Schedule 1 also proposes new provisions that would enable the Federal Court to make orders for the disqualification of an office-holder for a specified period of time based on a wide range of grounds, including designated findings being made against that individual, multiple failures to prevent contraventions by the official’s organisation, or that the official is not a ‘fit and proper person’.
This would constitute a sweeping new regime for the disqualification of union office-holders, and imposes unwarranted forms of double punishment in certain circumstances such as right of entry breaches.
Schedule 2 of the EI Bill proposes to significantly expand the grounds on which the Federal Court may order deregistration of a union, and enable a wider range of actors to seek deregistration. At present, deregistration is a remedy available to remove the benefits of registered organisation status from a union that has acted as a delinquent, such as by repeatedly taking unprotected industrial action.
However, Schedule 2 would enable deregistration to be obtained, for example, because a union has engaged in ‘obstructive industrial action’ or because designated findings have been made against it.
It is clear that the main target of these new provisions is the Construction, Forestry, Maritime, Mining and Energy Union (CFMMEU). While this is in itself a spurious basis for expanding the capacity to obtain deregistration, the government has made no case whatsoever for adding multiple new grounds of deregistration that would apply not only to the CFMMEU but to all registered unions.
The proposed deregistration provisions in Schedule 2 further erode the balance between rights and obligations for trade unions and may lead some unions to question the value of continuing to remain federally registered organisations which are subject to the disciplines of the Fair Work and RO Act frameworks.
Schedule 4 of the EI Bill seeks to introduce a new ‘public interest’ test for union amalgamations. This is sufficiently regulated by the RO Act, which essentially provides for a democratic process involving the members of the unions seeking to merge, overseen by the Fair Work Commission.
The provisions of Schedule 4 are a clear violation of the right of workers to determine their constitutions and rules in full freedom, in accordance with ILO principles.
There is no public policy justification for this major proposed change to Australian regulation of trade unions.

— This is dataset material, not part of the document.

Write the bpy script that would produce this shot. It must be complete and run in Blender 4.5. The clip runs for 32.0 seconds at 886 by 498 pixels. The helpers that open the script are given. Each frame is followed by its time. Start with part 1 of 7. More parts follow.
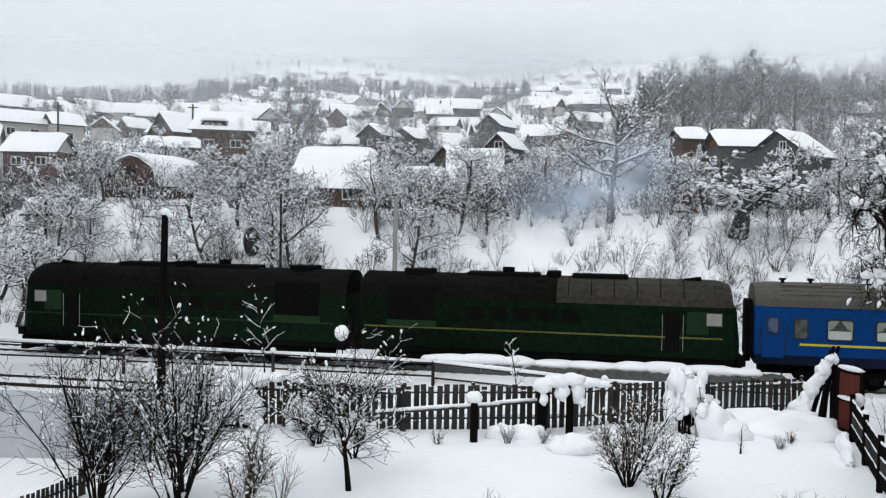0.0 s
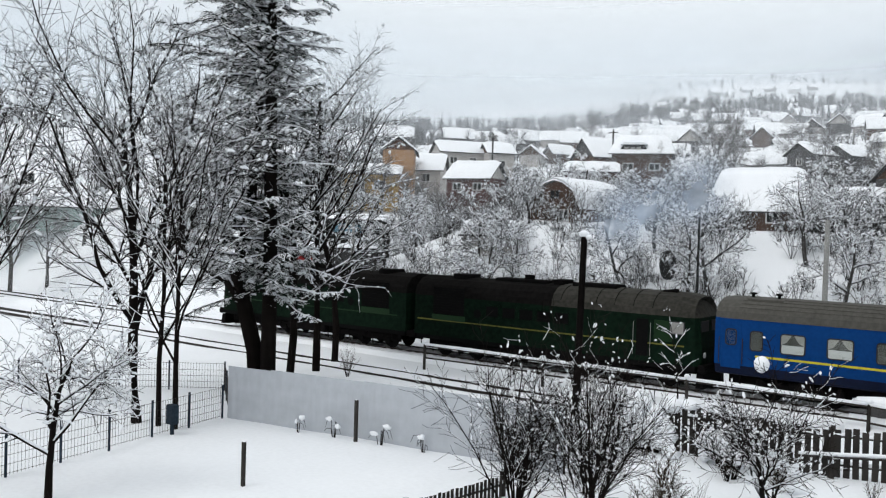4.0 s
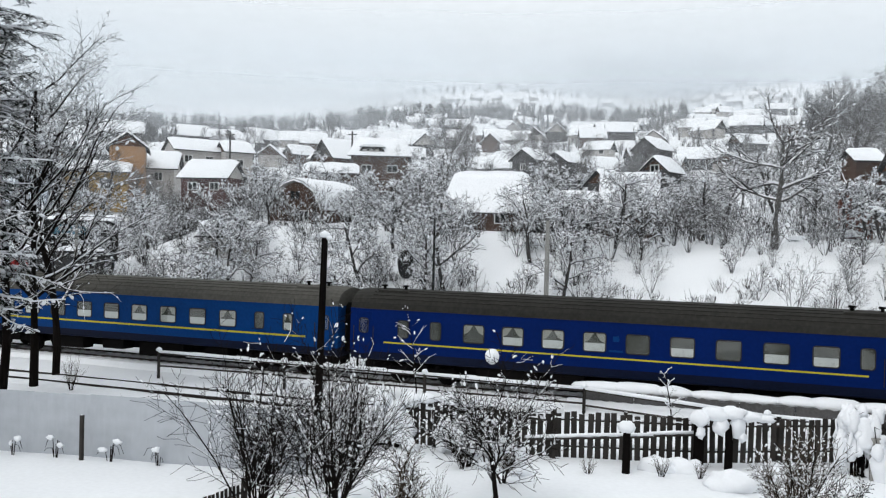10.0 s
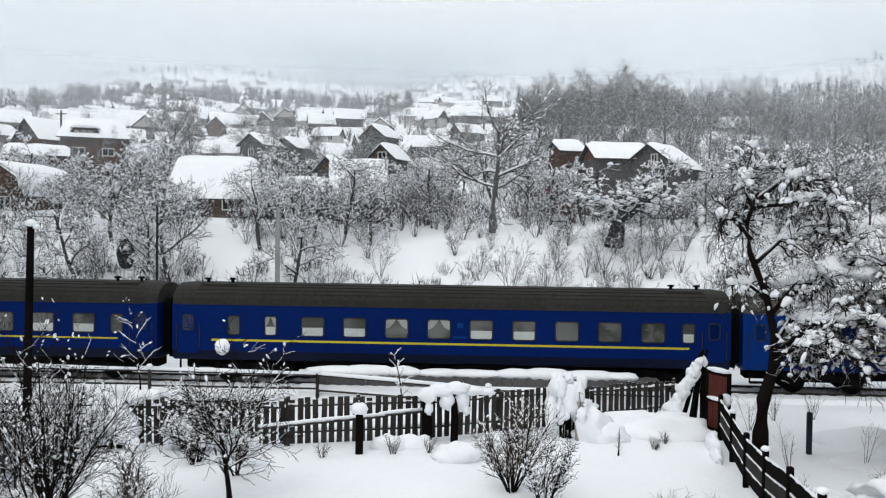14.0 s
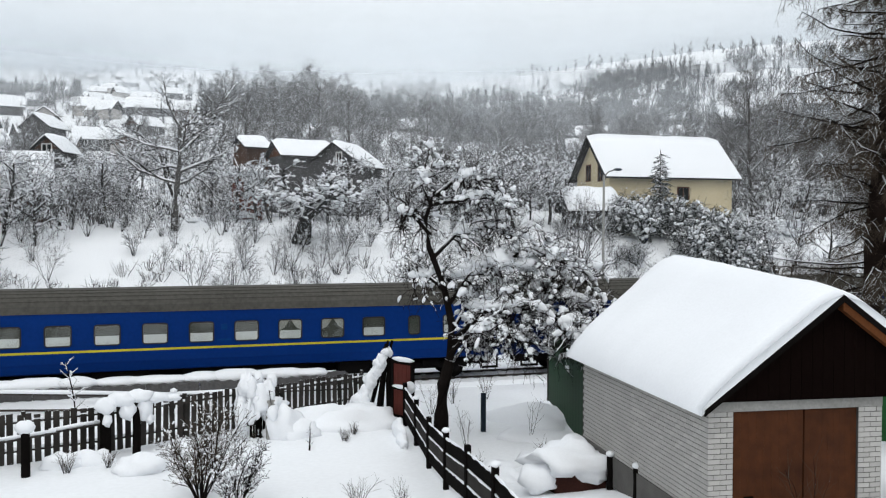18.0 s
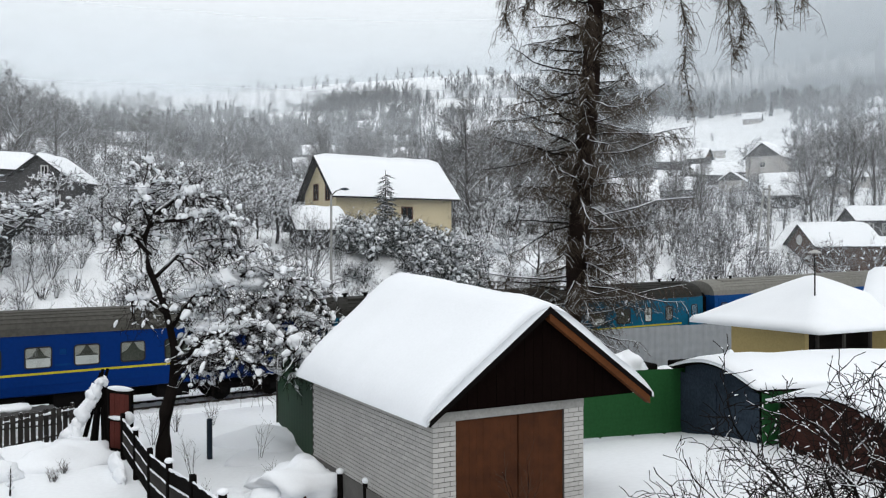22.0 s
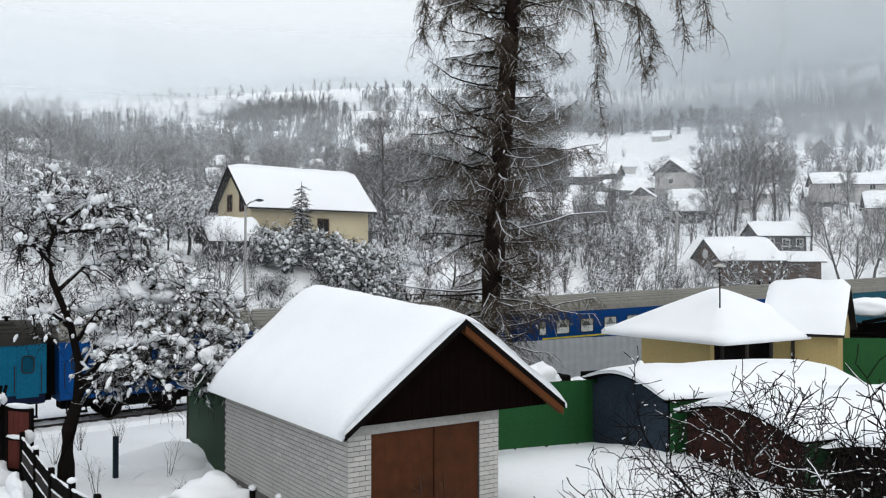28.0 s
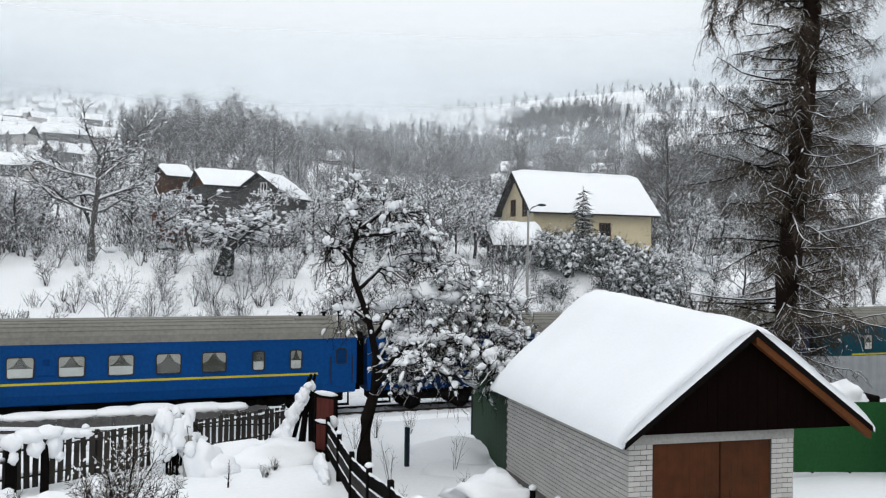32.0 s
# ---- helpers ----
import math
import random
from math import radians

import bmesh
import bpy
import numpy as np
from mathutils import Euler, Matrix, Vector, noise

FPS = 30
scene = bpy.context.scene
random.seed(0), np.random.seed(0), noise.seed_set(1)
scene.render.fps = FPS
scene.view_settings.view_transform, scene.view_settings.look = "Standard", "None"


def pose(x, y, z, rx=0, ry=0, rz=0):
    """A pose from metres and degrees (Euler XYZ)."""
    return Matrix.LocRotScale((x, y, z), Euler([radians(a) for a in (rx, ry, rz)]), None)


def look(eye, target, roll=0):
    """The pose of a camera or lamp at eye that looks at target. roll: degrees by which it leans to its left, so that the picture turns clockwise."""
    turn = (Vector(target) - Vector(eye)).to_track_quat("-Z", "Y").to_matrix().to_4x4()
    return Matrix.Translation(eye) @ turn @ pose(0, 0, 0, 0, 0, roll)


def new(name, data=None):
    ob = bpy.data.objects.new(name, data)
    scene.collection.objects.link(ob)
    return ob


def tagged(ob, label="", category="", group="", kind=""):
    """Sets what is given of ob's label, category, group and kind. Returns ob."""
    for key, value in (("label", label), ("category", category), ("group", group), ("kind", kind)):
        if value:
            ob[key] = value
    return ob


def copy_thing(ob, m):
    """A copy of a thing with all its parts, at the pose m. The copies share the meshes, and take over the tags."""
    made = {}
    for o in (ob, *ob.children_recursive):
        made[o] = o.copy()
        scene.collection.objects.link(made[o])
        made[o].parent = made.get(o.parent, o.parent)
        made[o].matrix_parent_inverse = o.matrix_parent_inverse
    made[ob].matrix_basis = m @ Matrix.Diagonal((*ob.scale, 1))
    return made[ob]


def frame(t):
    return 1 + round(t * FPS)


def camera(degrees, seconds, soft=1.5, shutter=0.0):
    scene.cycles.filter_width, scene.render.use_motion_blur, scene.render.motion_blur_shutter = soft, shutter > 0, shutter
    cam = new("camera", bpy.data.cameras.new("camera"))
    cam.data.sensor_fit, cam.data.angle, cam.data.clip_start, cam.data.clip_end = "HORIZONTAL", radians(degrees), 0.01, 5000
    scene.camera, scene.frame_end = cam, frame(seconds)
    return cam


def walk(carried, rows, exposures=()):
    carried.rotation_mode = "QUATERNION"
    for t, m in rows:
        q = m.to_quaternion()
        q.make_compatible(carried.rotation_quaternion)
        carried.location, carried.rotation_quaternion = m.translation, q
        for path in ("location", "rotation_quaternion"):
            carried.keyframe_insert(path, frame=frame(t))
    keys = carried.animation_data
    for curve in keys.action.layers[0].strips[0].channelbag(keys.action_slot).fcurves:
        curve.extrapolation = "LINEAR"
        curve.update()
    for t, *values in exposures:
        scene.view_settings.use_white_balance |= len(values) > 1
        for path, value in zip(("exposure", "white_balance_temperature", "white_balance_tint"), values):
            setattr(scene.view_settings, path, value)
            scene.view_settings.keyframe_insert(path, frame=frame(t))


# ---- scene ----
# ---- camera: seconds, turn from the track's normal, tilt, lean ----
EYE = Vector((0.0, 0.0, 6.75))
PATH = [
    (0.0, -10.43, -2.05, -0.96),
    (0.5, -13.66, -1.94, -1.26),
    (1.0, -18.83, -1.89, -1.67),
    (1.5, -23.28, -1.86, -1.56),
    (2.0, -26.26, -1.72, -1.07),
    (2.5, -30.79, -1.39, -1.49),
    (3.0, -33.68, -1.24, -1.92),
    (3.5, -35.62, -1.20, -1.78),
    (4.0, -37.47, -1.18, -1.73),
    (4.5, -38.39, -1.15, -1.80),
    (6.5, -36.85, -0.98, -1.91),
    (7.0, -34.38, -0.93, -1.76),
    (7.5, -31.64, -0.87, -1.61),
    (8.0, -29.27, -0.83, -1.56),
    (8.5, -27.40, -0.80, -1.41),
    (9.0, -24.69, -0.76, -1.48),
    (9.5, -22.11, -0.71, -1.55),
    (10.0, -20.46, -0.66, -1.41),
    (10.5, -19.09, -0.61, -0.67),
    (11.0, -16.96, -0.62, -0.31),
    (11.5, -15.49, -0.63, -0.87),
    (12.0, -14.25, -0.60, -1.45),
    (12.5, -12.91, -0.91, -1.46),
    (13.0, -11.00, -1.27, -1.33),
    (13.5, -7.05, -1.26, -0.90),
    (14.0, -2.79, -1.25, -0.74),
    (14.5, 0.67, -1.27, -0.69),
    (15.0, 4.54, -1.27, -0.62),
    (15.5, 6.93, -1.27, -0.57),
    (17.5, 15.49, -1.27, -0.07),
    (18.0, 17.65, -1.29, -0.13),
    (18.5, 19.66, -1.26, 0.26),
    (19.0, 21.53, -1.24, 0.44),
    (19.5, 23.81, -1.26, 0.41),
    (20.0, 27.12, -1.30, 0.16),
    (20.5, 29.67, -1.30, -0.10),
    (21.0, 31.79, -1.12, -0.15),
    (21.5, 33.77, -0.75, -0.13),
    (22.0, 35.48, -0.06, 0.24),
    (22.5, 37.07, 0.37, 0.22),
    (23.0, 39.02, 0.57, 0.35),
    (23.5, 40.91, 0.59, 0.49),
    (24.0, 42.28, 0.57, 0.48),
    (24.5, 42.96, 0.55, 0.45),
    (25.0, 43.14, 0.57, 0.33),
    (25.5, 43.19, 0.59, 0.35),
    (27.5, 42.46, 0.70, 0.15),
    (28.0, 40.99, 0.76, 0.01),
    (28.5, 39.30, 0.82, 0.16),
    (29.0, 37.88, 0.91, 0.13),
    (29.5, 36.98, 0.95, 0.00),
    (30.0, 35.28, 1.00, -0.23),
    (30.5, 32.30, 0.98, -0.28),
    (31.0, 29.99, 0.95, -0.56),
    (31.5, 26.97, 1.02, -0.67),
    (32.0, 22.55, 0.93, -0.75),
]


def aim(turn, tilt, lean):
    a, e = radians(turn), radians(tilt)
    way = Vector((math.sin(a) * math.cos(e), math.cos(a) * math.cos(e), math.sin(e)))
    return look(EYE, EYE + way, -lean)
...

It is well known that the government was strongly opposed to the amalgamation in 2018 which created the CFMMEU and that an earlier version of the EI Bill included provisions intended to thwart that merger.
The irresistible conclusion is that the proposed public interest test is not intended to address any genuine concern or deficiency in current regulation, but rather is simply about combating union power.
That, in a nutshell, is what the EI Bill is all about. Since 2013, the Abbott, Turnbull, and Morrison governments have constructed the state apparatus to take down Australian unions with the Heydon Royal Commission and the series of restrictive laws which have followed it.
While some measures were necessary to address genuine instances of union corruption, they were fewer in number than Commissioner Heydon claimed. The EI Bill is the latest in that legislative series, but the one that – through its massive over-reach – displays the Coalition’s true objective.
Conservatives and employers in Australia can’t make up their minds on whether trade unions are a relic of the past, facing imminent demise, or a serious threat that must be obliterated.
Just as industry groups – the Australian Mines and Metals Association and others – were frothing at the mouth last year over the calamitous potential of the CFMMEU merger, the National Retail Association claimed that the ongoing National Union of Workers and United Voice merger could lead to coordinated industrial action causing havoc across retail supply chains.
What they are really worried about is workers acting through a democratic organisation to exercise power in the workplace.
The EI Bill could make future union mergers of this kind harder to achieve. It would make it easier for union officials to be disqualified from office and for unions to be deregistered, potentially on trivial grounds. It offends internationally accepted labour law and human rights norms. It should not become law.
The cross-bench senators will determine whether the EI Bill makes it onto the statute books. Senator Jacqui Lambie has publicly expressed her view that if Victorian union leader John Setka resigns from his position, she will vote against the EI Bill. Setka isn’t going anywhere, so that looks like a vote in favour of the EI Bill.
This makes the position of the two Centre Alliance senators even more critical. Senator Rex Patrick indicated in the Senate Committee Report that the government would need to make significant amendments to the EI Bill to get his party’s support. Senator Patrick sees the need to curtail the unlawful conduct of some construction industry unions and officials, but he views the EI Bill as taking a ‘sledgehammer’ approach ‘when only a nutcracker is needed’.
It’s therefore looking like the EI Bill will get up in an amended form – but those amendments will not be sufficient to counter the myriad ways in which this proposed legislation tears down the long-established human rights of Australian workers.
This is a summary of the author’s submission by the Australian Institute of Employment Rights written with Renee Burns and Mark Perica, to the Senate Committee inquiry on the federal government’s Ensuring Integrity Bill, updated to reflect more recent developments. The full AIER submission is available here.
This article is based on a piece from the author’s own blog ‘Labour Law Down Under’.
Thanks for this neat summary – it very much covers similar grounds to that contained in the Bills Digest. Did you read the comments in the digest about the amalgamation of unions and companies? Very interesting to see that most companies never require any ‘merger’ approval!